Nun, die Iden des Merz schreien nach zwei weiteren Figuren. Was wäre aus Cäsars Tod schließlich geworden, hätte er ohne seinen „… auch du mein Sohn“ Brutus an Altersschwäche sterben müssen, und wäre es Marc Anton nicht vergönnt gewesen, Brutus gefühlt tausendmal als ehrenwerten Mann zu preisen?

Wer von den Grünen wird Friedrich Merz, den Dolch im Gewande, an prominenter Stelle die Gefolgschaft verweigern und die Kanzlerwahl im ersten Wahlgang platzen lassen? Wird es auch in dieser Causa einst heißen müssen: „Die Lerche war’s und nicht die Nachtigall?“

Und Marc Anton? Wer wird die Rolle an sich reißen? Der Bayer, oder doch der eher noch unbekannte Linnemann?

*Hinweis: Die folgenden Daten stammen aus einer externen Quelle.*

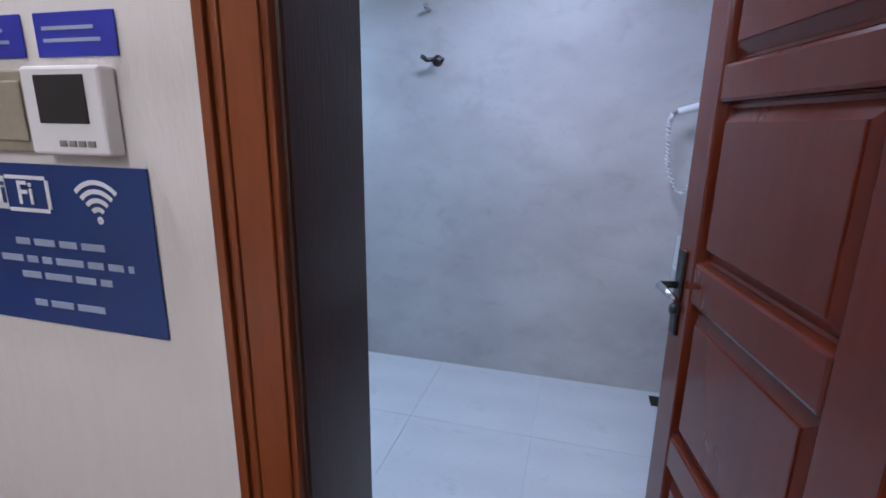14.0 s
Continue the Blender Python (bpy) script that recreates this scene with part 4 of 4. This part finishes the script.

Für Freunde vergleichender Geschichtswissenschaften:

Auf Caesar, der ermordet wurde, weil er sich entgegen aller Gepflogenheiten zum Diktator auf Lebenszeit ernennen ließ, folgte das Zweckbündnis einer (nach heutigen Maßstäben zweifelsfrei antifaschistischen) Dreierkoalition (das Triumvirat) aus Antonius, Lepidus und dem noch völlig unbekannten Emporkömmling Octavian. Wichtigste Zielsetzung: Eine Säuberung, die damals allerdings aus verständlichen Gründen noch nicht stalinistisch gennant werden konnte. Die Feindesliste umfasst 200 Senatoren und 2.000 Ritter, die für vogelfrei erklärt wurden. Am Ende wurde aus Raider Twix und aus Octavian Augustus.

(In der ZEIT habe ich dazu eine schöne Darstellung gefunden)

Was soll’s?

Noch eine Woche hin!

Noch schreiben wir den 8. März. Die Sonne scheint vom klarblauen Frühlingshimmel. Die Krokusse leuchten.

Kaum jemand nimmt wahr, dass auf der nur spärlich beleuchteten Bühne im Schauspielhaus ein Wallensteindarsteller wohl zum millionsten Mal, seit Schiller das Stück vollendete, diese letzten Sätze spricht:

Doch was nun schonen noch? Zu ernsthaft
Hat’s angefangen, um in nichts zu enden.
Hab‘ es denn seinen Lauf!
Sieh, es ist Nacht geworden, auf dem Schloß
Ist’s auch schon stille – Leuchte, Kämmerling.

Ich denke einen langen Schlaf zu tun,
Denn dieser letzten Tage Qual war groß.
Sorgt, daß sie nicht zu zeitig mich erwecken.

Oh ja. Dieser letzten Tage Qual war groß.